Records:
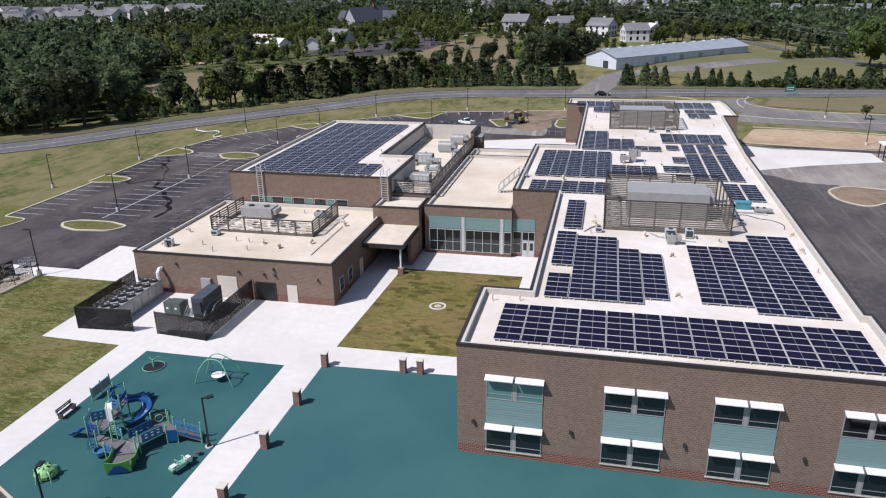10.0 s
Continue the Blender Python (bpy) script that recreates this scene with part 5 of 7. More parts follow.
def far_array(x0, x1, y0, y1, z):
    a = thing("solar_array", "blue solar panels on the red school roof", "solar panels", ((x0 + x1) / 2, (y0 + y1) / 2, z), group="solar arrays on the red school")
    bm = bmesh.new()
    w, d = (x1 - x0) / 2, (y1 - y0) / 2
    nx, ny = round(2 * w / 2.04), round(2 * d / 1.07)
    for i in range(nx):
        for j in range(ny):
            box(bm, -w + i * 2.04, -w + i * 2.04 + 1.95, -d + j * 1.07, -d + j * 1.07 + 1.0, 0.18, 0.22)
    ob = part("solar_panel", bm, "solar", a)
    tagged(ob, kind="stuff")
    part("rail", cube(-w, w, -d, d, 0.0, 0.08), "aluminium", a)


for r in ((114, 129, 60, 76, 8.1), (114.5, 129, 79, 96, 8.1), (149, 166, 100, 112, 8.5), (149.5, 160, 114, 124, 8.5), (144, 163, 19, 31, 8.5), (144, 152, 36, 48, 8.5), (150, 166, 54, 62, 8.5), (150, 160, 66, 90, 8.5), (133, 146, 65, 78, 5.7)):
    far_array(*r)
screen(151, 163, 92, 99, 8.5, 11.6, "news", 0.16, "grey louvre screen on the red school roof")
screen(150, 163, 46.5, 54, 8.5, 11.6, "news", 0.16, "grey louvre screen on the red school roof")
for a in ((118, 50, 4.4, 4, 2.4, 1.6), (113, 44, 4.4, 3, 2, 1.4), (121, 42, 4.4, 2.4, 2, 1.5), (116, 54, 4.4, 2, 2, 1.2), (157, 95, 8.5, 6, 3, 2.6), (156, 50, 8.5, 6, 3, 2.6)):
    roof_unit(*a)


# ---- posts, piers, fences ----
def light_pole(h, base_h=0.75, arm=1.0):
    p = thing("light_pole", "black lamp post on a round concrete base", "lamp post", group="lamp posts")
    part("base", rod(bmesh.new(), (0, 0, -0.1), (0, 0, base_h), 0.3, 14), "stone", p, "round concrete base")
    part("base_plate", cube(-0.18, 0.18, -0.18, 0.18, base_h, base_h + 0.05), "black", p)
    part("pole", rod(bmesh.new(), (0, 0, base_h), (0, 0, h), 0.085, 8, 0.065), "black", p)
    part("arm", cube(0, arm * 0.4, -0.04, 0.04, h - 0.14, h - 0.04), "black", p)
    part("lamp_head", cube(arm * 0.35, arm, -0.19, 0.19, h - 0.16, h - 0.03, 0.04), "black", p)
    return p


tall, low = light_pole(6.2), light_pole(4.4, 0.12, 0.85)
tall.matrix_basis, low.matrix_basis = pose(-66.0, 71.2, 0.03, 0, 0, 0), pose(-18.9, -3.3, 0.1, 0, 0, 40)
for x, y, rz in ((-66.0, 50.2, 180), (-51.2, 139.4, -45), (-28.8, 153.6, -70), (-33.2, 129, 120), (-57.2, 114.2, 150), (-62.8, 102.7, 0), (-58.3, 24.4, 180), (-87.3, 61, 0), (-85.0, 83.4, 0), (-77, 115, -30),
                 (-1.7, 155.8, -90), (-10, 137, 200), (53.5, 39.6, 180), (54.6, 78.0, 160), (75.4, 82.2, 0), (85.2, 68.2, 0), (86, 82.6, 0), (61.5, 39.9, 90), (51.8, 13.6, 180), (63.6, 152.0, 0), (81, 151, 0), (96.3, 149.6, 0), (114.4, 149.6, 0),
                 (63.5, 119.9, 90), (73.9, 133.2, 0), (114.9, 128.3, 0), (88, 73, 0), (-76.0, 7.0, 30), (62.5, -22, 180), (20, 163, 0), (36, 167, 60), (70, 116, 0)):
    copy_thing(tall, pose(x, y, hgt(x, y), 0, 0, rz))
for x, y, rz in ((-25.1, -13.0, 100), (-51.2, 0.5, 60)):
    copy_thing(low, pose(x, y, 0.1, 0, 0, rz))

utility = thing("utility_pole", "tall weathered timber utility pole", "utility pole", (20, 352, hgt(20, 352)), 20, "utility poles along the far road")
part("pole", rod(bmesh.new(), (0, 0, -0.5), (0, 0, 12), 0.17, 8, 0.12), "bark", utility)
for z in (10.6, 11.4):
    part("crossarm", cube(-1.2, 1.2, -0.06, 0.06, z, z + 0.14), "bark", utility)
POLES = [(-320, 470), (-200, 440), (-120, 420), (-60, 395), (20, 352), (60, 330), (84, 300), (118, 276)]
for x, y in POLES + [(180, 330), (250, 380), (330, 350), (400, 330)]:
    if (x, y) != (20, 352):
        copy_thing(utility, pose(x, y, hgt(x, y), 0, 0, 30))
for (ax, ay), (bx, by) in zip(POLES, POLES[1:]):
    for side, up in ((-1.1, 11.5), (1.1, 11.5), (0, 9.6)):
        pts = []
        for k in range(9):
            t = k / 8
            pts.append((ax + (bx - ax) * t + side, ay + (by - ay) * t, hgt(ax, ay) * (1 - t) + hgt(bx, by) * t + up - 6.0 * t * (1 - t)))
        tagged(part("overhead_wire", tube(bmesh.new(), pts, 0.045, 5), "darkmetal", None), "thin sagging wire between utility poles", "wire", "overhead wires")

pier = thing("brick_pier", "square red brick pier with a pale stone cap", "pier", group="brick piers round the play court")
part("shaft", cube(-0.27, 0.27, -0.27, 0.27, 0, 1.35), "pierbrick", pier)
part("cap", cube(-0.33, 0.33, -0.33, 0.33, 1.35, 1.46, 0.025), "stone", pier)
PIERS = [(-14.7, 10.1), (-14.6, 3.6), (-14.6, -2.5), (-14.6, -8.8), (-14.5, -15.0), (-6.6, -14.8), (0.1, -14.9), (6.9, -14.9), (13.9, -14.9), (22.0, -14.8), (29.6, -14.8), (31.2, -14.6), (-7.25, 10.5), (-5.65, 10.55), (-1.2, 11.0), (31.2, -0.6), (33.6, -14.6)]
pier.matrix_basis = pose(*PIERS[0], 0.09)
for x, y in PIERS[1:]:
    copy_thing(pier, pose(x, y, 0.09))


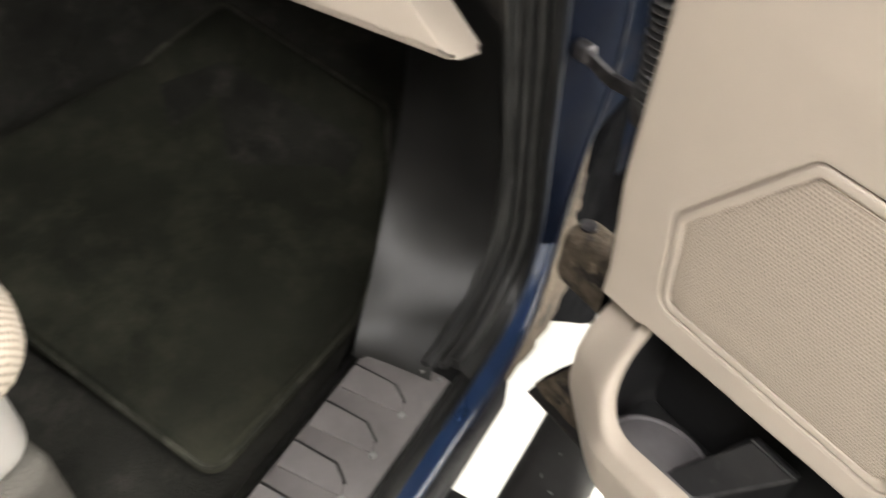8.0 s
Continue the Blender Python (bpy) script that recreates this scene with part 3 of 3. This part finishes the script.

Aim of the task: Pick out and copy the lines of the material that include the word "with".

Solution for this task:
Continue the Blender Python (bpy) script that recreates this scene with part 5 of 7. More parts follow.
pier = thing("brick_pier", "square red brick pier with a pale stone cap", "pier", group="brick piers round the play court")
Continue the Blender Python (bpy) script that recreates this scene with part 3 of 3. This part finishes the script.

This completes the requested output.